____ SOURCE EXCERPT

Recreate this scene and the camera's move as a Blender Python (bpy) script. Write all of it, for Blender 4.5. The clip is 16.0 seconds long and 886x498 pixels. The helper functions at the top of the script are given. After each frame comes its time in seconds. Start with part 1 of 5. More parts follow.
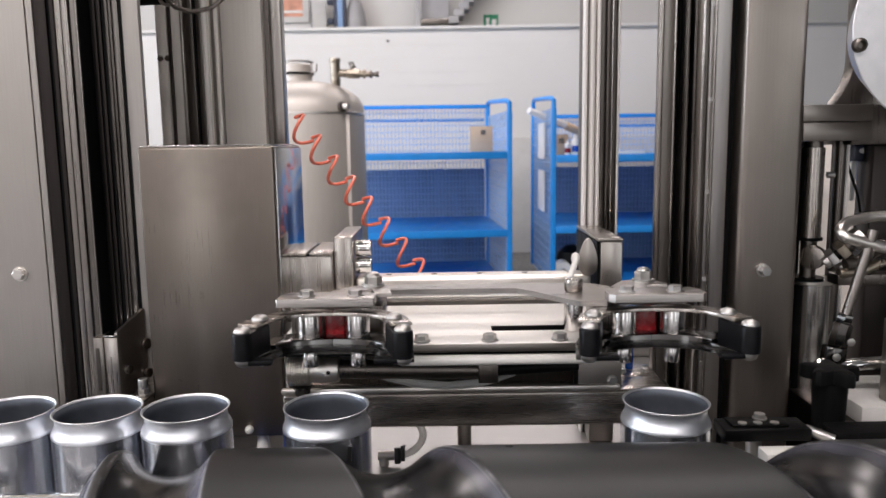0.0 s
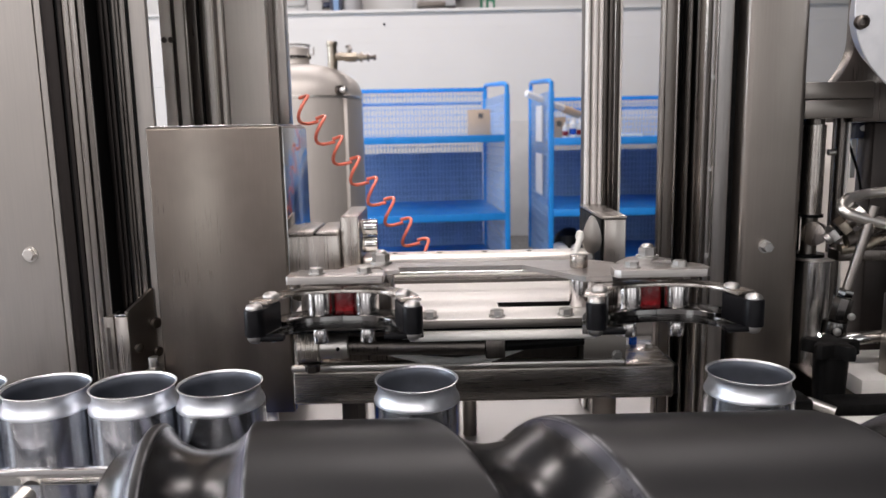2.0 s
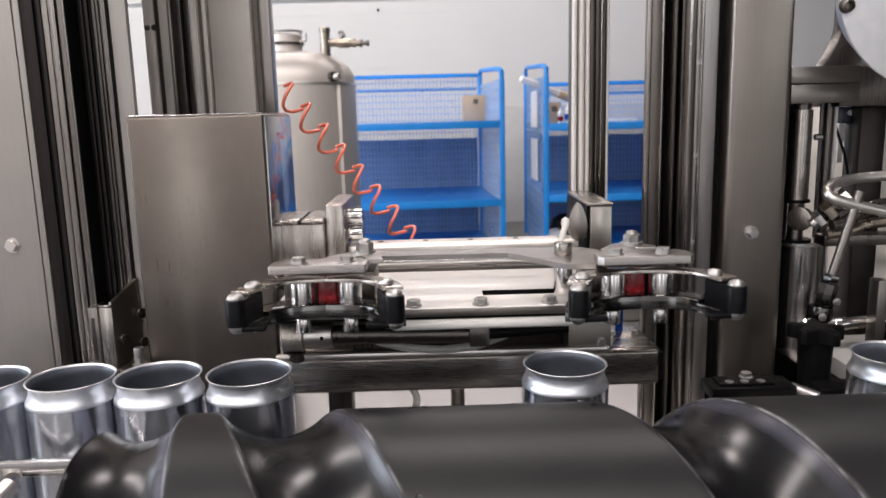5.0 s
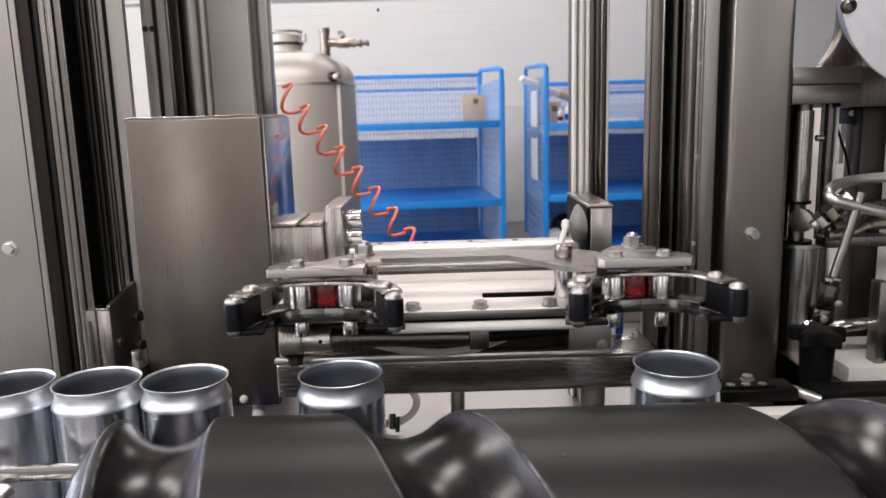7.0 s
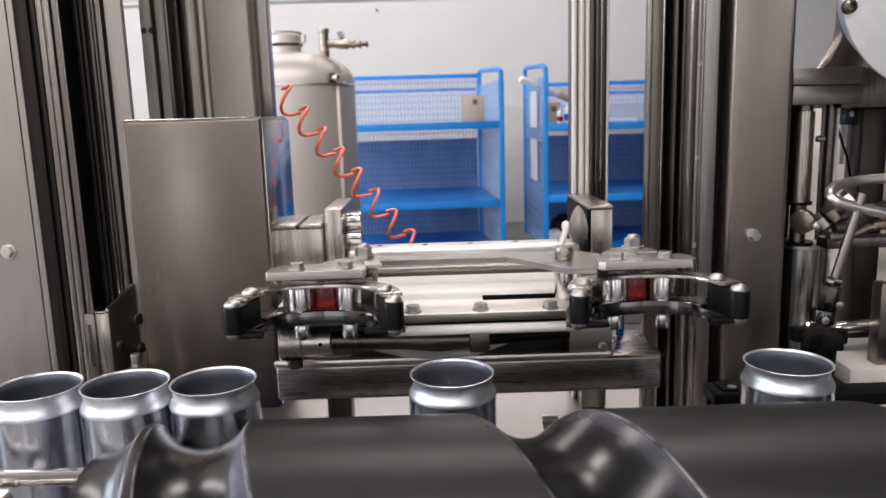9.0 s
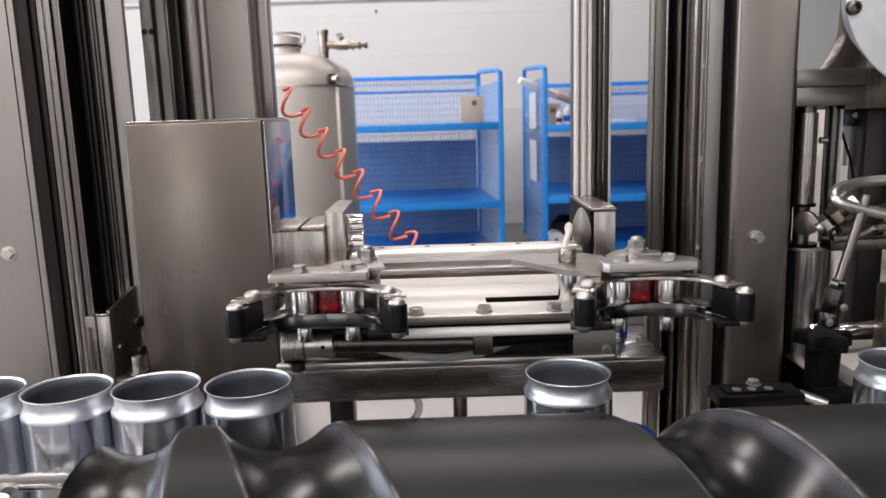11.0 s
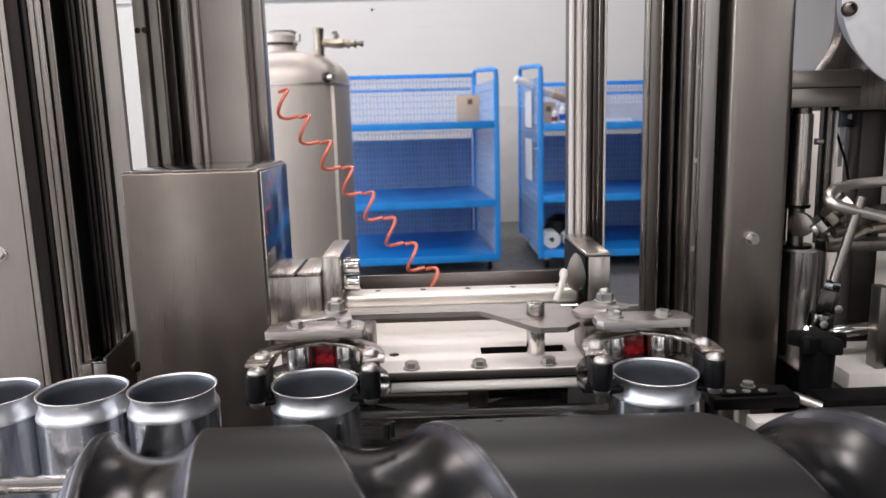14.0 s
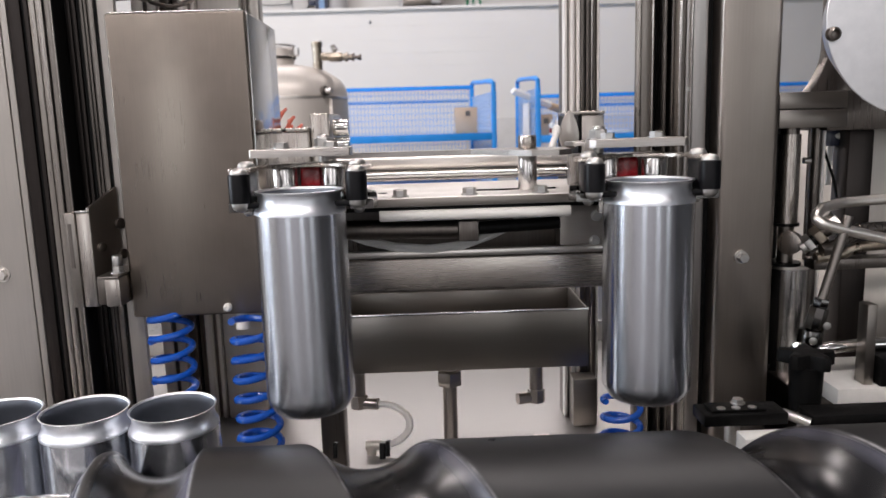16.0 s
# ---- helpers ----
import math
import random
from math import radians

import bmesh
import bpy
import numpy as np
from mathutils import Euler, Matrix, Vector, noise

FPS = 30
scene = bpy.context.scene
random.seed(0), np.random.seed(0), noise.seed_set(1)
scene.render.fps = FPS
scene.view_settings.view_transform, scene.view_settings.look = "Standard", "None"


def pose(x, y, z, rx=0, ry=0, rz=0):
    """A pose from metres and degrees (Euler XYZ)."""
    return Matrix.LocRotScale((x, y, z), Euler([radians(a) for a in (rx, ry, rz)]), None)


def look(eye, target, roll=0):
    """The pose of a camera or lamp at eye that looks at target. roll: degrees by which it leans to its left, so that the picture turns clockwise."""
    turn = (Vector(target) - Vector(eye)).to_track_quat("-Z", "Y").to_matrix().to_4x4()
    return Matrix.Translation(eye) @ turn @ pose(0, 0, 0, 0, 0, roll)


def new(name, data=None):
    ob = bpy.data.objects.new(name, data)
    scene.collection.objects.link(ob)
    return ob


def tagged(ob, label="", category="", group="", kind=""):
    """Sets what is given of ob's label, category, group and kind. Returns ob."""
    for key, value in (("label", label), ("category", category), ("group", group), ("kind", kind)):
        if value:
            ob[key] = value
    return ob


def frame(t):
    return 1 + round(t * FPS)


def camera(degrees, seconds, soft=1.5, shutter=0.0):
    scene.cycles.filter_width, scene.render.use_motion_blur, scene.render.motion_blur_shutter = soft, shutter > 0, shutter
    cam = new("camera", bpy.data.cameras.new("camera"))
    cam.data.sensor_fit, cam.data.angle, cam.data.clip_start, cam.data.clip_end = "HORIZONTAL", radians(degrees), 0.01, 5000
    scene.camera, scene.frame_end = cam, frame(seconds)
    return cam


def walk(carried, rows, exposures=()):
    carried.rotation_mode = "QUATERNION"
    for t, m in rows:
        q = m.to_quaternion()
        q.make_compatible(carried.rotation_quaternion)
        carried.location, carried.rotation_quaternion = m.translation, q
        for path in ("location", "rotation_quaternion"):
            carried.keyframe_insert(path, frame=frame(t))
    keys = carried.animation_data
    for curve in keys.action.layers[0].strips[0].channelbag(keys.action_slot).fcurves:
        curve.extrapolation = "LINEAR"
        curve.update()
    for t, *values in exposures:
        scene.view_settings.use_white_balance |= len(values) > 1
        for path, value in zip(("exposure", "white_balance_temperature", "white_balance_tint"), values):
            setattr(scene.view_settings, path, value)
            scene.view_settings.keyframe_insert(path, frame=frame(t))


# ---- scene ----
cam = camera(61.7, 16.0, soft=1.6)
cam.data.dof.use_dof, cam.data.dof.focus_distance, cam.data.dof.aperture_fstop = True, 0.58, 15.0
PATH = [
    (0, (-0.0079, -0.4958, 0.3252), (-0.0076, 1.4849, 0.0480), -0.82),
    (0.5, (-0.0117, -0.5051, 0.3217), (-0.0101, 1.4742, 0.0342), -0.89),
    (1, (-0.0128, -0.5069, 0.3208), (-0.0106, 1.4713, 0.0262), -0.97),
    (1.5, (-0.0127, -0.5049, 0.3212), (-0.0075, 1.4716, 0.0159), -1.00),
    (2, (-0.0158, -0.5037, 0.3210), (-0.0088, 1.4707, 0.0021), -1.14),
    (2.5, (-0.0155, -0.5029, 0.3218), (-0.0066, 1.4693, -0.0101), -1.24),
    (3, (-0.0150, -0.5006, 0.3215), (-0.0049, 1.4699, -0.0206), -1.27),
    (3.5, (-0.0137, -0.5006, 0.3219), (-0.0035, 1.4687, -0.0270), -1.35),
    (4, (-0.0081, -0.5014, 0.3212), (0.0054, 1.4672, -0.0319), -1.40),
    (6.5, (-0.0044, -0.4997, 0.3234), (0.0083, 1.4683, -0.0327), -1.60),
    (7, (-0.0044, -0.4975, 0.3235), (0.0093, 1.4704, -0.0327), -1.59),
    (7.5, (-0.0050, -0.4964, 0.3241), (0.0086, 1.4717, -0.0319), -1.62),
    (8, (-0.0052, -0.4969, 0.3245), (0.0085, 1.4710, -0.0316), -1.61),
    (8.5, (-0.0049, -0.4962, 0.3246), (0.0103, 1.4718, -0.0316), -1.64),
    (9, (-0.0047, -0.4952, 0.3245), (0.0100, 1.4730, -0.0304), -1.71),
    (11.5, (-0.0083, -0.4911, 0.3249), (0.0109, 1.4776, -0.0272), -1.72),
    (12, (-0.0060, -0.4893, 0.3248), (0.0154, 1.4793, -0.0273), -1.72),
    (12.5, (-0.0065, -0.4870, 0.3243), (0.0174, 1.4816, -0.0277), -1.71),
    (13, (-0.0082, -0.4876, 0.3259), (0.0166, 1.4809, -0.0267), -1.74),
    (13.5, (-0.0078, -0.4870, 0.3256), (0.0188, 1.4815, -0.0268), -1.70),
    (14, (-0.0067, -0.4889, 0.3265), (0.0229, 1.4788, -0.0300), -1.56),
    (14.5, (-0.0065, -0.4883, 0.3274), (0.0249, 1.4794, -0.0291), -1.59),
    (15, (-0.0057, -0.4918, 0.3302), (0.0252, 1.4762, -0.0249), -1.64),
    (15.5, (-0.0056, -0.4974, 0.3344), (0.0264, 1.4719, -0.0131), -1.72),
    (16, (-0.0037, -0.4997, 0.3363), (0.0303, 1.4728, 0.0073), -1.70),
]
walk(cam, [(t, look(eye, target, roll)) for t, eye, target, roll in PATH])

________

TASK GOAL: Exactly repeat the lines from the line with "shutter > 0, shutter" to the line with "scene.view_settings.keyframe_insert(path, frame=frame(t))", including both, and output nothing else.

WORKED SOLUTION:
    scene.cycles.filter_width, scene.render.use_motion_blur, scene.render.motion_blur_shutter = soft, shutter > 0, shutter
    cam = new("camera", bpy.data.cameras.new("camera"))
    cam.data.sensor_fit, cam.data.angle, cam.data.clip_start, cam.data.clip_end = "HORIZONTAL", radians(degrees), 0.01, 5000
    scene.camera, scene.frame_end = cam, frame(seconds)
    return cam


def walk(carried, rows, exposures=()):
    carried.rotation_mode = "QUATERNION"
    for t, m in rows:
        q = m.to_quaternion()
        q.make_compatible(carried.rotation_quaternion)
        carried.location, carried.rotation_quaternion = m.translation, q
        for path in ("location", "rotation_quaternion"):
            carried.keyframe_insert(path, frame=frame(t))
    keys = carried.animation_data
    for curve in keys.action.layers[0].strips[0].channelbag(keys.action_slot).fcurves:
        curve.extrapolation = "LINEAR"
        curve.update()
    for t, *values in exposures:
        scene.view_settings.use_white_balance |= len(values) > 1
        for path, value in zip(("exposure", "white_balance_temperature", "white_balance_tint"), values):
            setattr(scene.view_settings, path, value)
            scene.view_settings.keyframe_insert(path, frame=frame(t))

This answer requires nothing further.